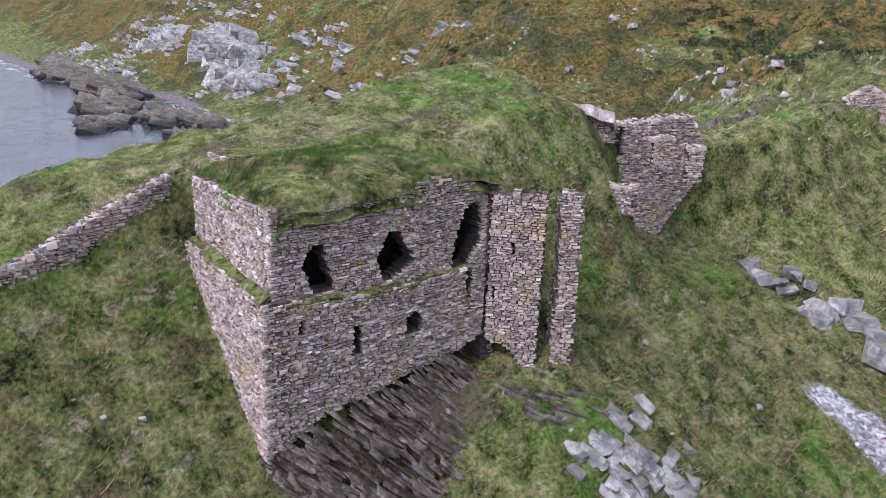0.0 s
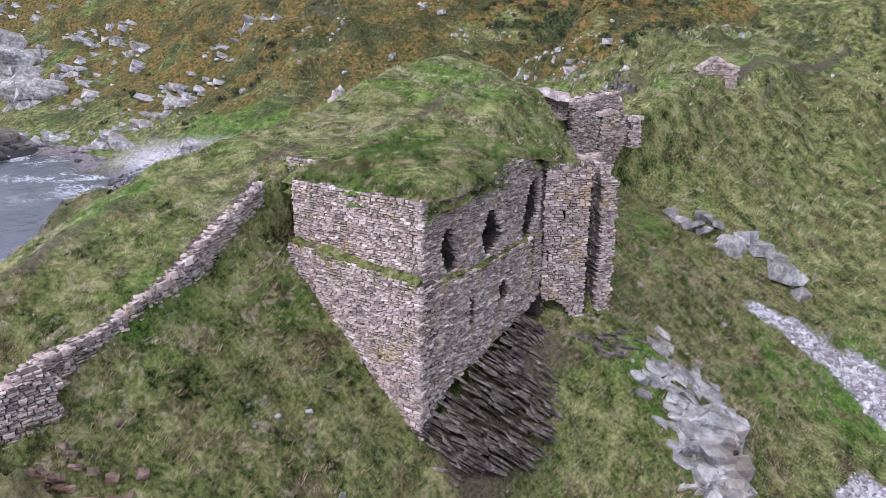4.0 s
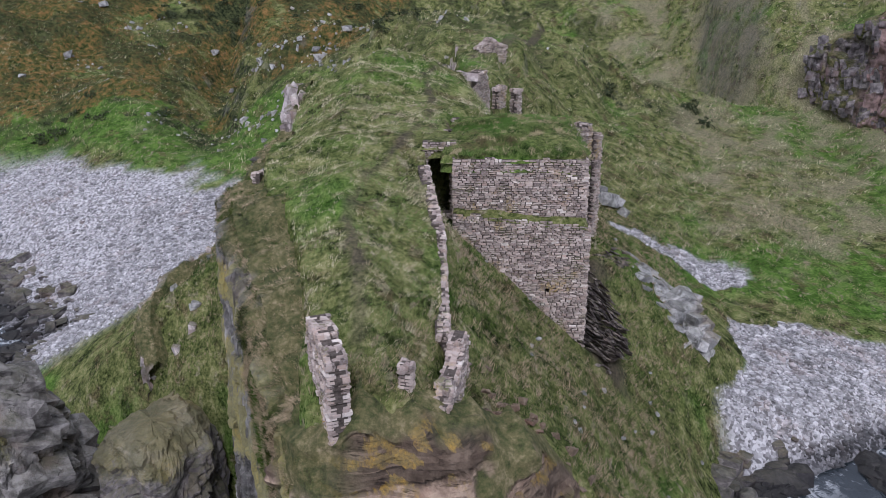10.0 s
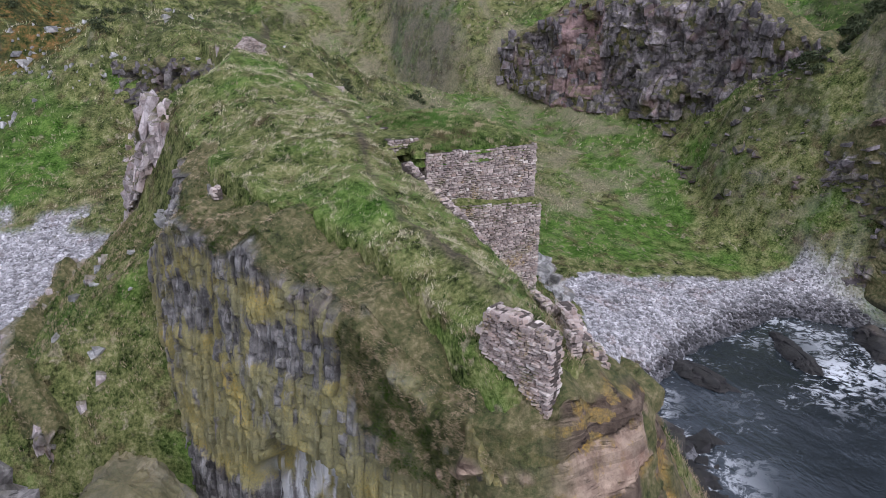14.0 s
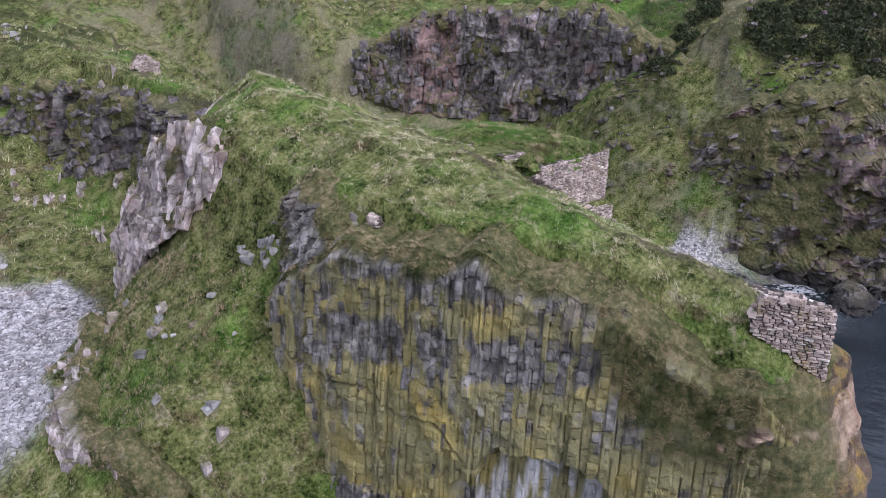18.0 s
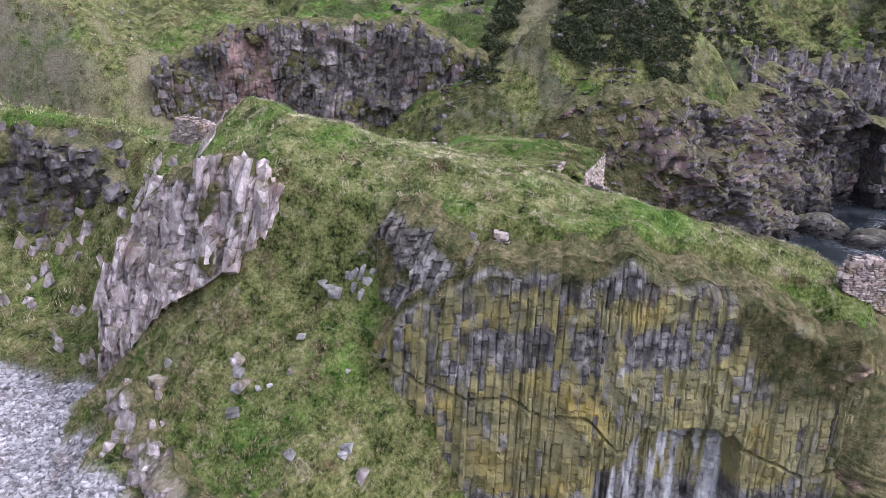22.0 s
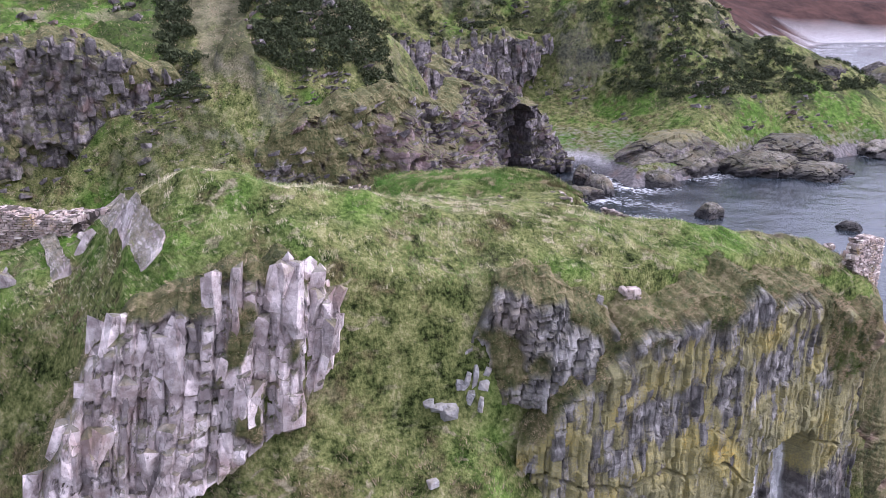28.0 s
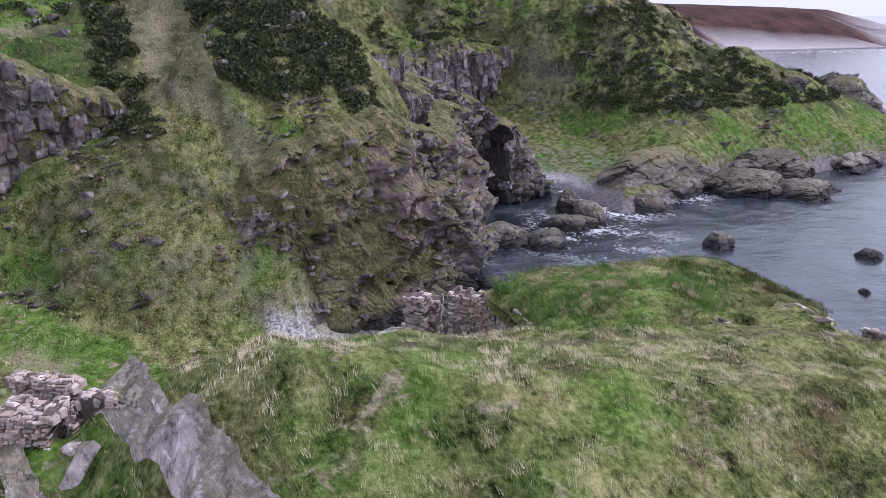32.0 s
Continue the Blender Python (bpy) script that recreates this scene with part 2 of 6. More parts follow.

----

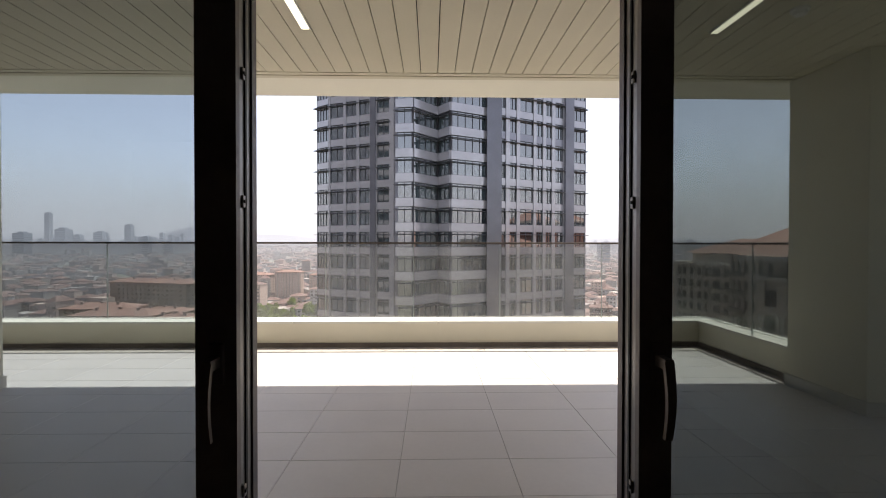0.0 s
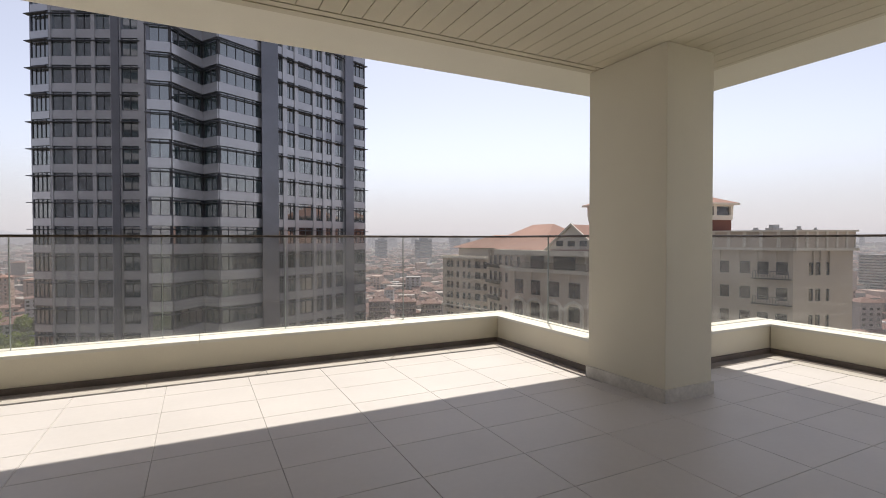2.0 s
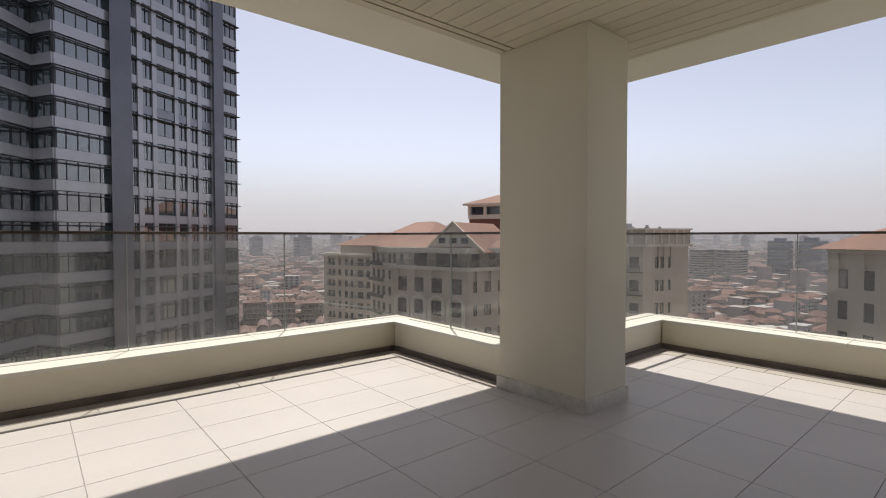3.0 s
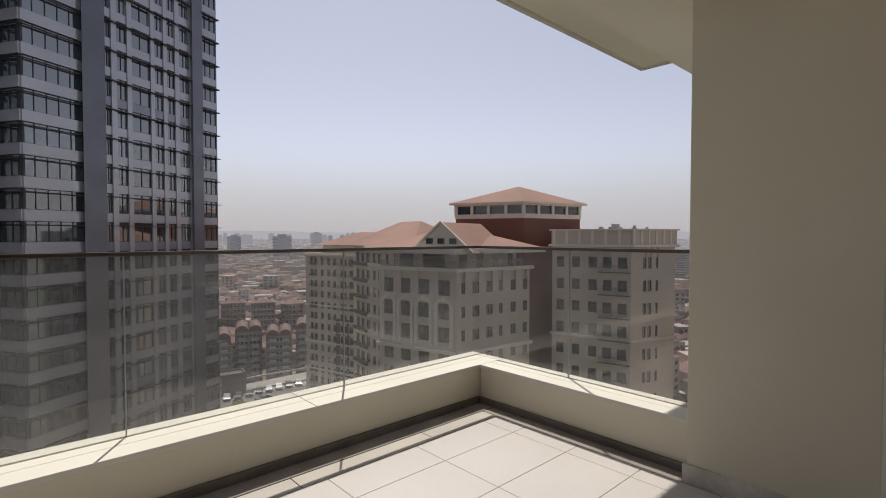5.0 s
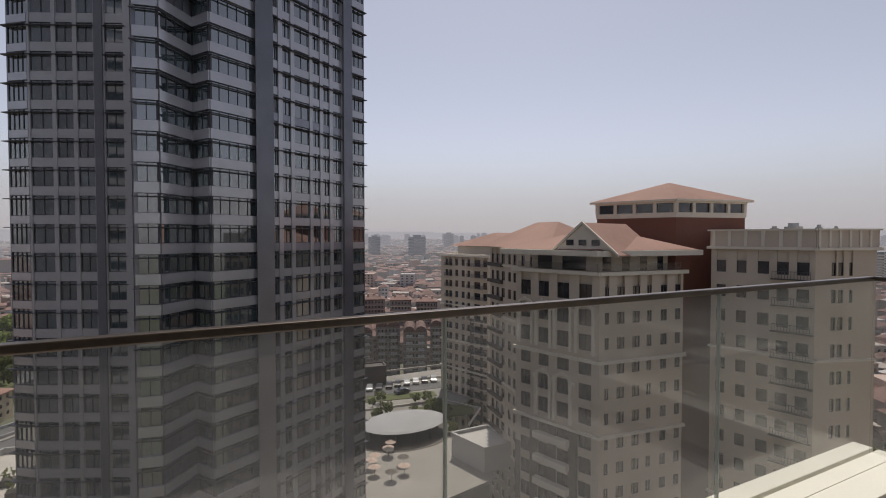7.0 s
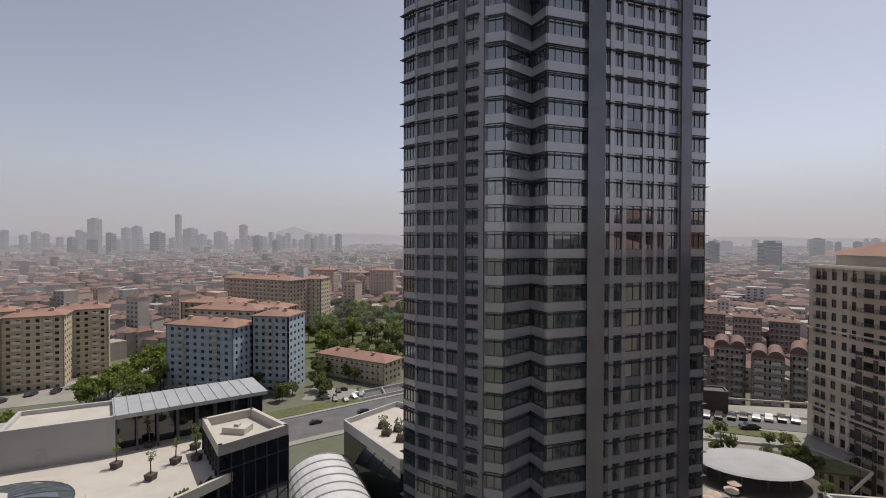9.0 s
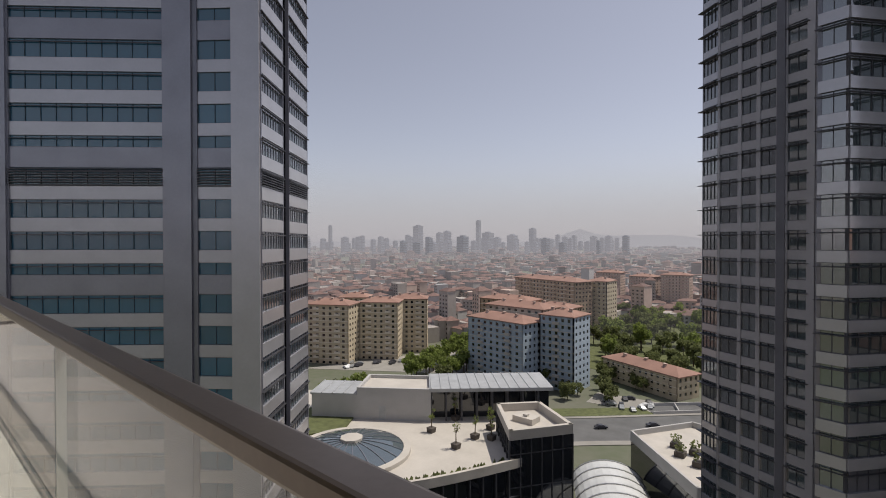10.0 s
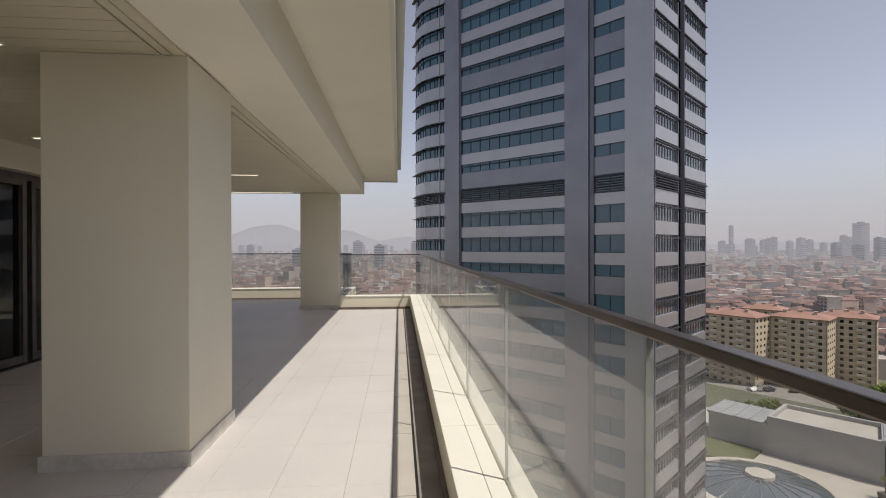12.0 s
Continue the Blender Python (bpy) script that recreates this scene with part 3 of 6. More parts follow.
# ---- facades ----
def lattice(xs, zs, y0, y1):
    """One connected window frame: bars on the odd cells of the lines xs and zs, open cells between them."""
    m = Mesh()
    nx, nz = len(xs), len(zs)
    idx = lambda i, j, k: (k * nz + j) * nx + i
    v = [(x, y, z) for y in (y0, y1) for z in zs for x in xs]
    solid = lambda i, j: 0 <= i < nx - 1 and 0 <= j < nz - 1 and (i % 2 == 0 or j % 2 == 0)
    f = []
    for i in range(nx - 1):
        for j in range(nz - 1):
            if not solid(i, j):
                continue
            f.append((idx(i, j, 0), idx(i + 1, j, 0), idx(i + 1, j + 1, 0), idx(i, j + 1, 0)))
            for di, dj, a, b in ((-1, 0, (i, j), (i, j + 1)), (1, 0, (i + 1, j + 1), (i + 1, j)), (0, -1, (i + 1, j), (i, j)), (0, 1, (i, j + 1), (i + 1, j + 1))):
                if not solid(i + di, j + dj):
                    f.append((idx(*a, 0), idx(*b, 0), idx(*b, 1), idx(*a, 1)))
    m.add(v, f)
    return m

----

**Instructions to follow**
Work out how many lines in the entries hold the string "this". Your answer should consist solely of that number.

**Answer to the exercise**
2